(Items from a dataset)
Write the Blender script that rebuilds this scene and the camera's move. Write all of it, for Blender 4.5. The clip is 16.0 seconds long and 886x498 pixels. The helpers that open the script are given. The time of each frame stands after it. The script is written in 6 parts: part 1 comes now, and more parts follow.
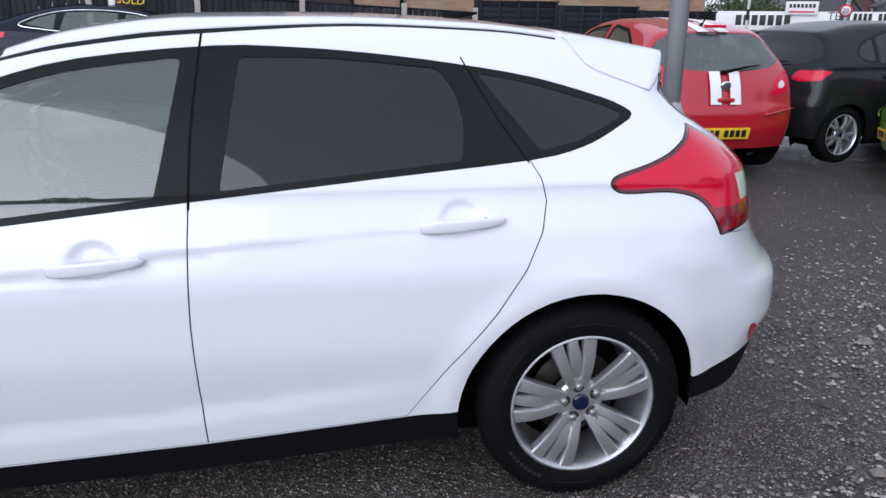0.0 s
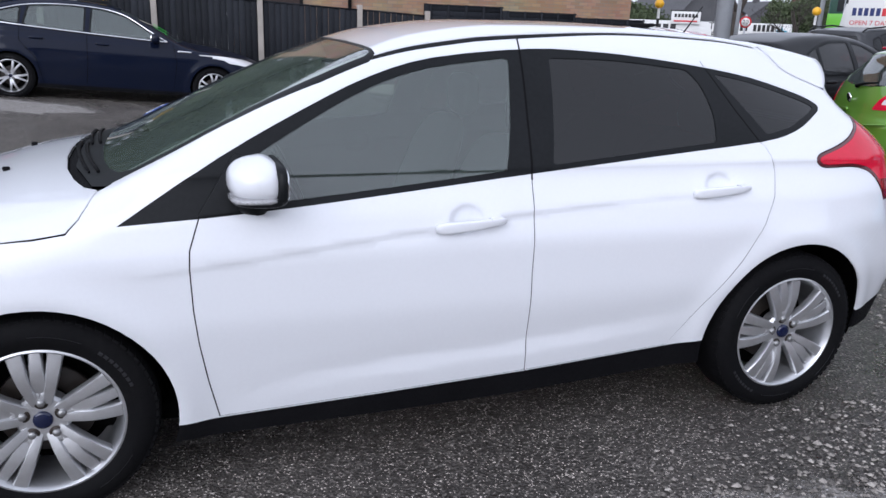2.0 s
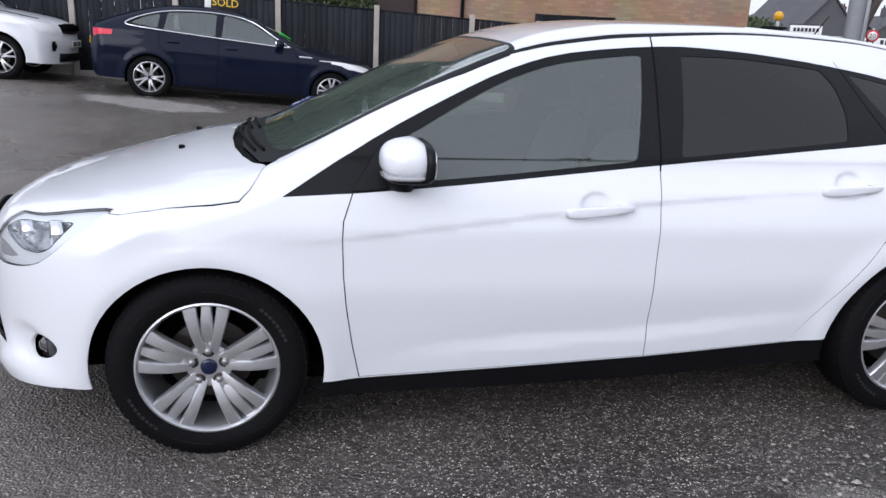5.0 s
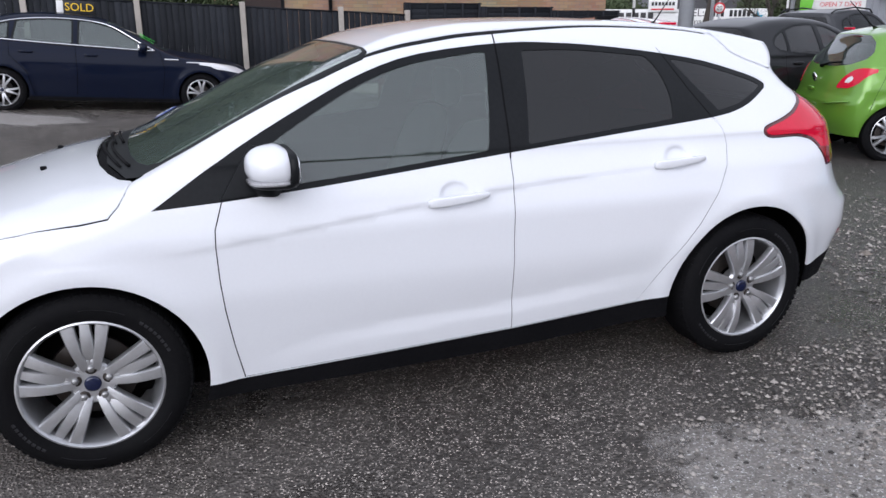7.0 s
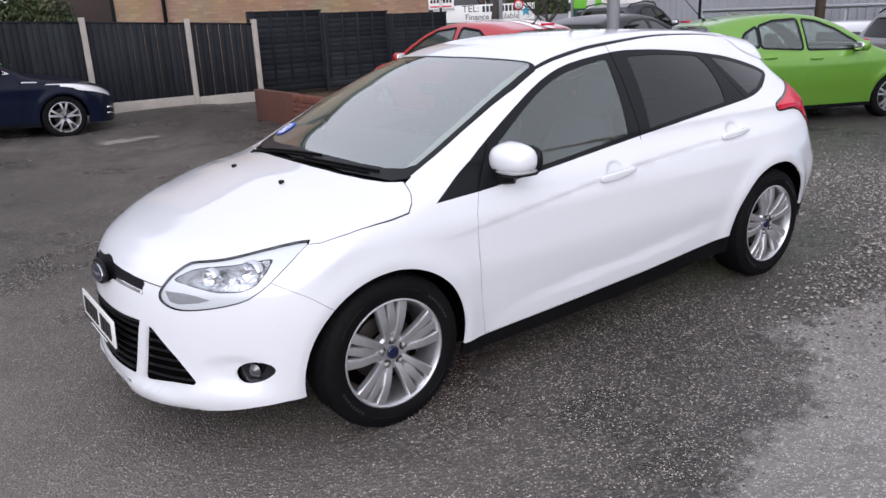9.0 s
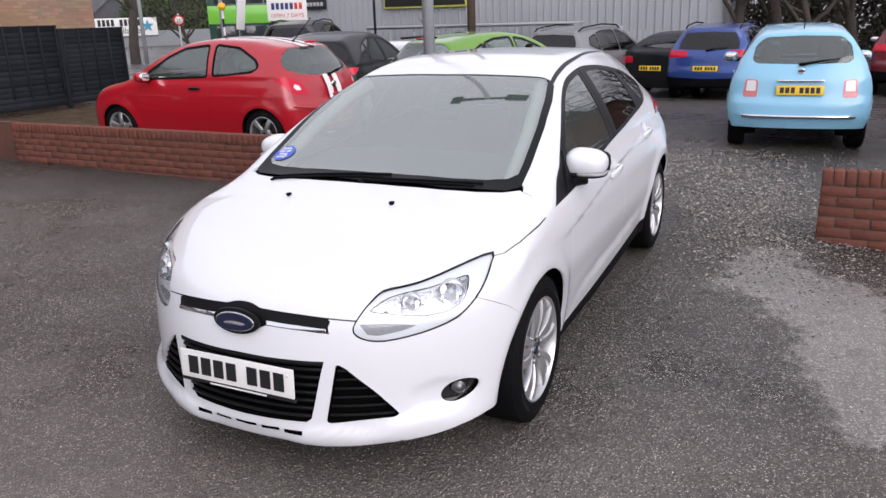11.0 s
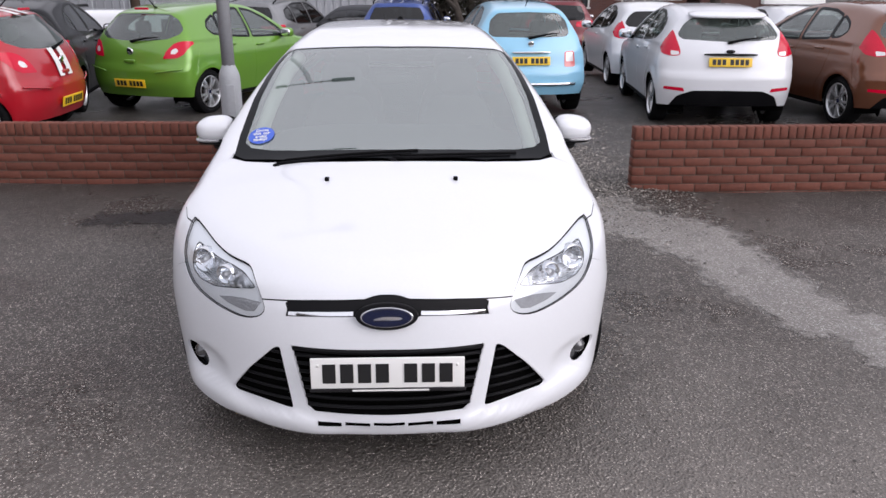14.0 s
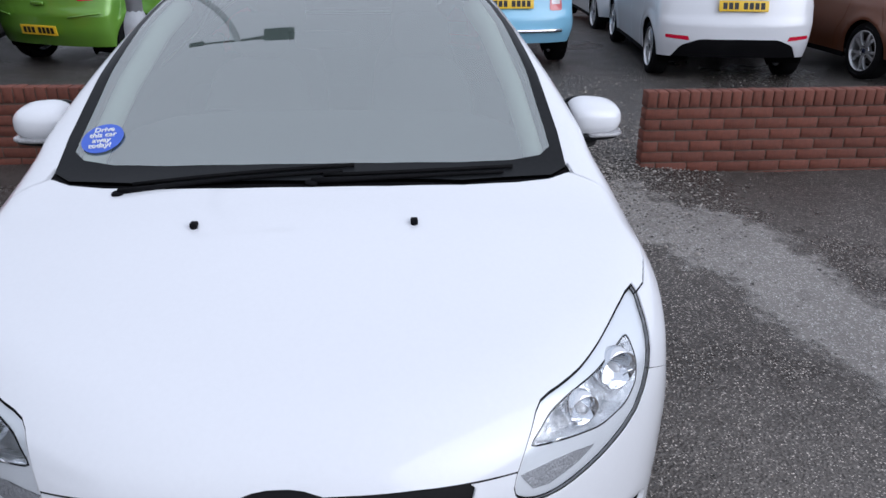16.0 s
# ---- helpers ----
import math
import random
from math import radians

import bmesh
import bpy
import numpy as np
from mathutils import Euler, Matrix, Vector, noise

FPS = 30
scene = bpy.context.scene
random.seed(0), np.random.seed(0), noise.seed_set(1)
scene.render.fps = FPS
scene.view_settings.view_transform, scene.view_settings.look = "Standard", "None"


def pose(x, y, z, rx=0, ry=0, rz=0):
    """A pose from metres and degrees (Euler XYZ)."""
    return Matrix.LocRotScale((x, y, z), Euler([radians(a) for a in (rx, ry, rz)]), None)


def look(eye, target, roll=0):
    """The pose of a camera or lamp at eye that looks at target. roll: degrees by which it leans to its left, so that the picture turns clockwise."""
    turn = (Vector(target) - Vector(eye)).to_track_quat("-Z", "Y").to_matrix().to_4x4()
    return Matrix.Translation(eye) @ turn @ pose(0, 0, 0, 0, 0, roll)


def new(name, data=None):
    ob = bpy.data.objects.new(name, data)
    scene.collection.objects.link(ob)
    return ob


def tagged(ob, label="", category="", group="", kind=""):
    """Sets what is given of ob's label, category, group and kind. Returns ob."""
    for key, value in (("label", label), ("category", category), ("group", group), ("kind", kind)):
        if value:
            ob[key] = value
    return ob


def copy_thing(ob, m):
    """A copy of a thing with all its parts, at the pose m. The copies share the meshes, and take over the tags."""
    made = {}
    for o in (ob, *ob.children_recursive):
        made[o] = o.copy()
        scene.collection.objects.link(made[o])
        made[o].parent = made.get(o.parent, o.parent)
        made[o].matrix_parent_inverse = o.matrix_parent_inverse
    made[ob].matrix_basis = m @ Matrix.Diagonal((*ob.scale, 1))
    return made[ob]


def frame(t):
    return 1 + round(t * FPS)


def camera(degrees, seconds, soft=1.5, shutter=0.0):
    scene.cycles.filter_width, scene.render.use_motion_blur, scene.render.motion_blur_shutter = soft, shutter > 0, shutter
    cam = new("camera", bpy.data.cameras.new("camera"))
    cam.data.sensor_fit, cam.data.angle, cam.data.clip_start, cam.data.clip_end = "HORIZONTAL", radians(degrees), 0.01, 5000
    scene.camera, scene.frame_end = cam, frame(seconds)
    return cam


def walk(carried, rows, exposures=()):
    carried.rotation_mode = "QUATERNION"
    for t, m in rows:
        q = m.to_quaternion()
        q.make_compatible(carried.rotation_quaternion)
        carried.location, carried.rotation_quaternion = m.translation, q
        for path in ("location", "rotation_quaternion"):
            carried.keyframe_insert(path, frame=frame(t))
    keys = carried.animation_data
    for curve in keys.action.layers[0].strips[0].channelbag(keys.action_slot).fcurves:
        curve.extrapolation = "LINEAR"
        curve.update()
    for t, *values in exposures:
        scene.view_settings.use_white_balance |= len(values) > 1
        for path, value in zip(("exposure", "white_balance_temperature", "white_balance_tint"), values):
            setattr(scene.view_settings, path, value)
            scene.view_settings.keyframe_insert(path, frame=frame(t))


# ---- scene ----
cam = camera(60.6, 16.0)

PATH = [
    (0, (2.824, 1.827, 1.447), (0.941, 2.166, 0.865), 0.7),
    (0.5, (2.928, 1.497, 1.46), (1.071, 1.94, 0.865), 0.9),
    (1, (2.985, 1.156, 1.44), (1.147, 1.691, 0.863), 1.0),
    (1.5, (3.001, 0.805, 1.437), (1.18, 1.404, 0.867), 1.6),
    (2, (3.047, 0.455, 1.444), (1.232, 1.07, 0.872), 2.1),
    (2.5, (3.018, 0.242, 1.431), (1.194, 0.823, 0.852), 2.8),
    (3, (2.997, 0.09, 1.386), (1.154, 0.609, 0.806), 3.7),
    (3.2, (3.007, 0.051, 1.387), (1.156, 0.534, 0.803), 3.7),
    (5.3, (3.214, 0.406, 1.39), (1.328, 0.779, 0.837), 2.6),
    (5.5, (3.223, 0.493, 1.4), (1.339, 0.879, 0.85), 2.6),
    (6, (3.257, 0.634, 1.424), (1.387, 1.082, 0.875), 1.9),
    (6.5, (3.272, 0.619, 1.426), (1.43, 1.16, 0.865), 0.9),
    (7, (3.369, 0.335, 1.452), (1.565, 0.976, 0.874), -0.2),
    (7.5, (3.45, -0.035, 1.49), (1.687, 0.699, 0.897), -1.2),
    (8, (3.425, -0.482, 1.5), (1.712, 0.359, 0.9), -1.9),
    (8.5, (3.376, -0.978, 1.521), (1.729, -0.012, 0.928), -2.1),
    (8.7, (3.329, -1.161, 1.545), (1.714, -0.14, 0.953), -2.3),
    (10.8, (1.946, -2.709, 1.671), (1.034, -1.028, 1.087), -1.8),
    (11, (1.806, -2.815, 1.675), (0.968, -1.097, 1.087), -1.8),
    (11.5, (1.354, -3.025, 1.674), (0.749, -1.214, 1.079), -1.7),
    (12, (0.972, -3.122, 1.685), (0.551, -1.261, 1.086), -1.4),
    (12.5, (0.587, -3.203, 1.694), (0.338, -1.312, 1.091), -1.0),
    (13, (0.328, -3.17, 1.689), (0.217, -1.268, 1.08), -0.6),
    (13.5, (0.162, -3.145, 1.691), (0.16, -1.246, 1.063), -0.1),
    (14, (0.103, -3.162, 1.691), (0.171, -1.276, 1.028), 0.2),
    (14.5, (0.087, -3.08, 1.672), (0.199, -1.212, 0.966), 0.3),
    (15, (0.101, -2.745, 1.641), (0.25, -0.896, 0.892), 0.2),
    (15.5, (0.107, -2.344, 1.618), (0.269, -0.511, 0.834), 0.1),
    (16, (0.206, -1.847, 1.611), (0.342, -0.019, 0.809), 0.5),
]
walk(cam, [(t, look(eye, target, roll)) for t, eye, target, roll in PATH],
     exposures=[(0.0, 0.62, 5780, 17), (3.0, 0.66, 5900, 15), (5.5, 0.68, 6000, 15), (8.5, 0.67, 6120, 17), (11.0, 0.69, 6420, 19), (15.0, 0.66, 6380, 18), (16.0, 0.41, 5850, 14)])

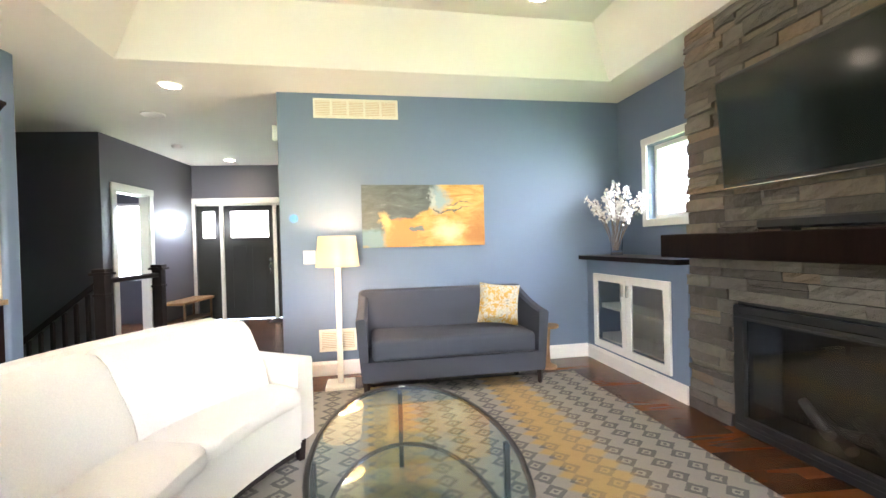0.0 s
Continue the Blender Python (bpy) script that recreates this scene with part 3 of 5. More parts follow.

▸ WHAT THE EXERCISE ASKS
From the data above, copy each line that holds "pose".

▸ RESPONSE BELOW
def pose(x, y, z, rx=0, ry=0, rz=0):
    """A pose from metres and degrees (Euler XYZ)."""
    """The pose of a camera or lamp at eye that looks at target. roll: degrees by which it leans to its left, so that the picture turns clockwise."""
    return Matrix.Translation(eye) @ turn @ pose(0, 0, 0, 0, 0, roll)
    """A copy of a thing with all its parts, at the pose m. The copies share the meshes, and take over the tags."""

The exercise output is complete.